Instance Configuration for Sustainable Job Shop Scheduling

TL;DR

This paper introduces an innovative instance configurator for the Job Shop Scheduling Problem, enabling the generation of diverse, realistic instances to improve benchmarking and development of energy-efficient scheduling algorithms.

Contribution

The study presents a novel instance configurator with adjustable parameters, generating a comprehensive set of 500 test instances for benchmarking energy-aware job shop scheduling algorithms.

Findings

Generated 500 diverse, realistic scheduling instances.

Enhanced benchmarking capabilities for energy-efficient algorithms.

Facilitated research collaboration through publicly available datasets.

Abstract

The Job Shop Scheduling Problem (JSP) is a pivotal challenge in operations research and is essential for evaluating the effectiveness and performance of scheduling algorithms. Scheduling problems are a crucial domain in combinatorial optimization, where resources (machines) are allocated to job tasks to minimize the completion time (makespan) alongside other objectives like energy consumption. This research delves into the intricacies of JSP, focusing on optimizing performance metrics and minimizing energy consumption while considering various constraints such as deadlines and release dates. Recognizing the multi-dimensional nature of benchmarking in JSP, this study underscores the significance of reference libraries and datasets like JSPLIB in enriching algorithm evaluation.

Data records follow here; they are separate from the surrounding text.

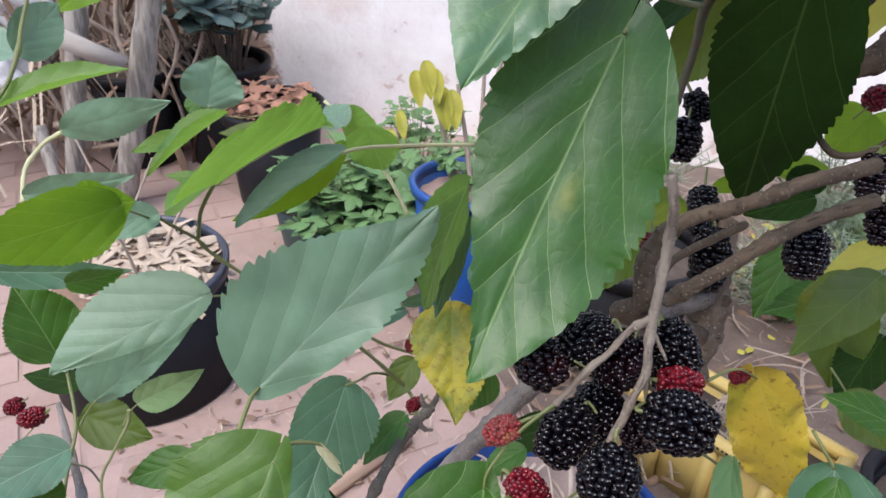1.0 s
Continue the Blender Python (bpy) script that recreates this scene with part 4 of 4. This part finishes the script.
leaf((-0.188, 0.291, 0.702), (-0.140, 0.285, 0.738), 0.022, (-0.15, -0.99, 0.03), LEAF_PALE, cup=0.2, bow=0.06, wave=0.02, lobe=0.06, petiole=[(-0.208, 0.311, 0.672), (-0.212, 0.305, 0.664)])
leaf((-0.0420, 0.0901, 0.8821), (-0.0539, 0.0639, 0.8539), 0.0310, (0.25, -0.75, 0.60), LEAF_LIME, cup=-0.12, bow=0.05, wave=0.02, lobe=0.2, petiole=[(-0.042, 0.095, 0.881), (-0.046, 0.102, 0.876), (-0.053, 0.110, 0.869), (-0.061, 0.117, 0.859)], label="bright green leaf", sides=(0.49, 1.51), wide=(0.38, 0.30))
leaf((0.0179, 0.1278, 0.8308), (0.0135, 0.0941, 0.8056), 0.0347, (0.20, -0.75, 0.60), LEAF_MID, cup=-0.12, bow=0.05, wave=0.02, lobe=0.22, petiole=[(0.019, 0.130, 0.837), (0.027, 0.134, 0.850), (0.036, 0.136, 0.860), (0.040, 0.138, 0.862)], sides=(0.39, 1.61), wide=(0.35, 0.32))
leaf((0.0396, 0.1179, 0.8299), (0.0215, 0.0975, 0.8006), 0.0322, (0.16, -0.86, 0.48), LEAF_FLECK, cup=-0.12, bow=0.05, wave=0.02, lobe=0.16, petiole=[(0.044, 0.122, 0.832), (0.052, 0.128, 0.834), (0.058, 0.132, 0.837)], label="green leaf turning yellow in the middle", sides=(0.77, 1.23), wide=(0.30, 0.28))
leaf((-0.0545, 0.2746, 0.7388), (-0.0701, 0.1950, 0.7110), 0.0468, (0.43, -0.40, 0.81), LEAF_TEAL, cup=0.1, bow=0.05, wave=0.02, lobe=0.06, petiole=[(-0.047, 0.276, 0.742), (-0.042, 0.304, 0.723), (-0.033, 0.319, 0.709)], sides=(1.04, 0.96), wide=(0.24, 0.36))
leaf((-0.082, 0.260, 0.677), (-0.111, 0.203, 0.626), 0.067, (0.05, -0.67, 0.74), LEAF_TEAL, cup=-0.1, bow=0.06, wave=0.02, lobe=0.06)
leaf((-0.070, 0.266, 0.656), (-0.088, 0.231, 0.621), 0.044, (-0.28, -0.60, 0.75), LEAF_SHADED, cup=0.1, bow=0.06, wave=0.02, lobe=0.06)
leaf((-0.0461, 0.3863, 0.7486), (-0.0589, 0.3451, 0.7152), 0.0355, (-0.13, -0.61, 0.78), LEAF_DARK, cup=0.1, bow=0.06, wave=0.02, lobe=0.06, petiole=[(-0.039, 0.442, 0.739), (-0.019, 0.436, 0.745)], sides=(0.89, 1.11), wide=(0.40, 0.40))
leaf((0.0057, 0.3315, 0.7558), (0.0109, 0.2803, 0.7044), 0.0486, (-0.03, -0.70, 0.71), LEAF_OCHRE, cup=0.05, bow=0.03, wave=0.02, lobe=0.07, petiole=[(0.003, 0.376, 0.735), (-0.005, 0.392, 0.729)], label="yellow leaf with green and brown flecks", sides=(0.97, 1.03), wide=(0.36, 0.27))
leaf((0.0105, 0.2913, 0.8642), (-0.0099, 0.2937, 0.7821), 0.0387, (-0.84, -0.47, 0.26), LEAF_LIME, cup=0.25, bow=0.05, wave=0.02, lobe=0.06, petiole=[(0.017, 0.284, 0.870), (0.020, 0.272, 0.882)], sides=(0.96, 1.04), wide=(0.40, 0.40))
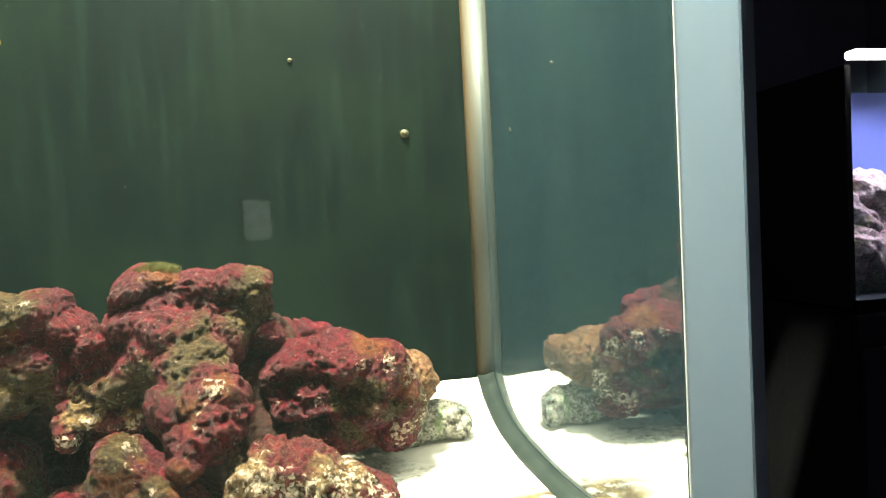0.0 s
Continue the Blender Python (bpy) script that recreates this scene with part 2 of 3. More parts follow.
def bead_material(name, left):
    """Silicone with brown algae along its edge on the back panel."""
    n = Nodes(name)
    tc, sep = n.add("ShaderNodeTexCoord"), n.add("ShaderNodeSeparateXYZ")
    n.link(tc.outputs["Generated"], sep.inputs[0])
    v = n.coords((1, 1, 0.18))
    grain = n.noise(v, 40, 4, 0.6)
    shift = n.add("ShaderNodeMath", operation="MULTIPLY_ADD")
    shift.inputs[1].default_value, shift.inputs[2].default_value = 0.5, -0.25
    n.link(grain, shift.inputs[0])
    total = n.add("ShaderNodeMath", operation="ADD")
    n.link(sep.outputs["Y" if left else "X"], total.inputs[0])
    n.link(shift.outputs[0], total.inputs[1])
    rust, tan, grey = ((0.068, 0.022, 0.009), (0.064, 0.046, 0.030), (0.062, 0.080, 0.084)) if left else ((0.046, 0.030, 0.015), (0.058, 0.052, 0.040), (0.050, 0.066, 0.070))
    if left:
        col = n.ramp(total.outputs[0], (0.30, grey), (0.62, tan), (0.95, rust))
    else:
        col = n.ramp(total.outputs[0], (0.05, rust), (0.25, tan), (0.60, grey))
    return n.surface(col, 0.5, 0.0, 0.3)


def frosted_material():
    """Frosted acrylic: lets the added fill light behind it through, blurred."""
    n = Nodes("frosted_acrylic")
    v = n.coords((3, 3, 0.4))
    col = n.ramp(n.noise(v, 6, 4), (0.3, (0.70, 0.80, 0.90)), (0.7, (0.82, 0.90, 0.97)))
    n.surface(col, 0.3, 0.0, 0.5)
    soft = n.add("ShaderNodeBsdfTranslucent")
    n.link(col, soft.inputs["Color"])
    mixed = n.add("ShaderNodeMixShader")
    mixed.inputs["Fac"].default_value = 0.88
    n.link(n.bsdf.outputs[0], mixed.inputs[1])
    n.link(soft.outputs[0], mixed.inputs[2])
    n.link(mixed.outputs[0], n.out.inputs["Surface"])
    return n.mat


def plain_material(name, low, high, scale, rough, metal=0.0, spec=0.5, stretch=(1, 1, 1), relief=0.0):
    n = Nodes(name)
    v = n.coords(stretch)
    fac = n.noise(v, scale, 5, 0.6)
    if relief:
        n.bump(fac, 0.6, relief)
    return n.surface(n.ramp(fac, (0.3, low), (0.7, high)), rough, metal, spec)


def glow_material(name, color, strength):
    n = Nodes(name)
    n.surface(color, 0.5)
    n.bsdf.inputs["Emission Color"].default_value = (*color, 1)
    n.bsdf.inputs["Emission Strength"].default_value = strength
    return n.mat


m_sand, m_back, m_pane = sand_material(), back_material(), pane_material()
# right panel: base lightened to paint in the haze over it
m_side = side_material("hazy_blue_mirroring_acrylic", (0.016, 0.052, 0.080), (0.032, 0.078, 0.102), 0.58)
# same acrylic in a darker copy, less haze put into the left panel's colour
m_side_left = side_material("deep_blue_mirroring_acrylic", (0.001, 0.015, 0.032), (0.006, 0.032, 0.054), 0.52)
m_bead = bead_material("stained_silicone", False)
m_bead_left = bead_material("orange_stained_silicone", True)
m_bead_low = plain_material("dark_silicone", (0.014, 0.024, 0.024), (0.038, 0.052, 0.050), 24, 0.35, 0, 0.5)
m_bead_pale = plain_material("pale_silicone", (0.055, 0.095, 0.11), (0.13, 0.17, 0.18), 24, 0.35, 0, 0.5)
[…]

The research highlights the importance of problem instance characteristics, including job and machine numbers, processing times, and machine availability, emphasizing the complexities introduced by energy consumption considerations. An innovative instance configurator is proposed, equipped with parameters such as the number of jobs, machines, tasks, and speeds, alongside distributions for processing times and energy consumption. The generated instances encompass various configurations, reflecting real-world scenarios and operational constraints. These instances facilitate comprehensive benchmarking and evaluation of scheduling algorithms, particularly in contexts of energy efficiency. A comprehensive set of 500 test instances has been generated and made publicly available, promoting further research and benchmarking in JSP. These instances enable robust analyses and foster collaboration in developing advanced, energy-efficient scheduling solutions by providing diverse scenarios.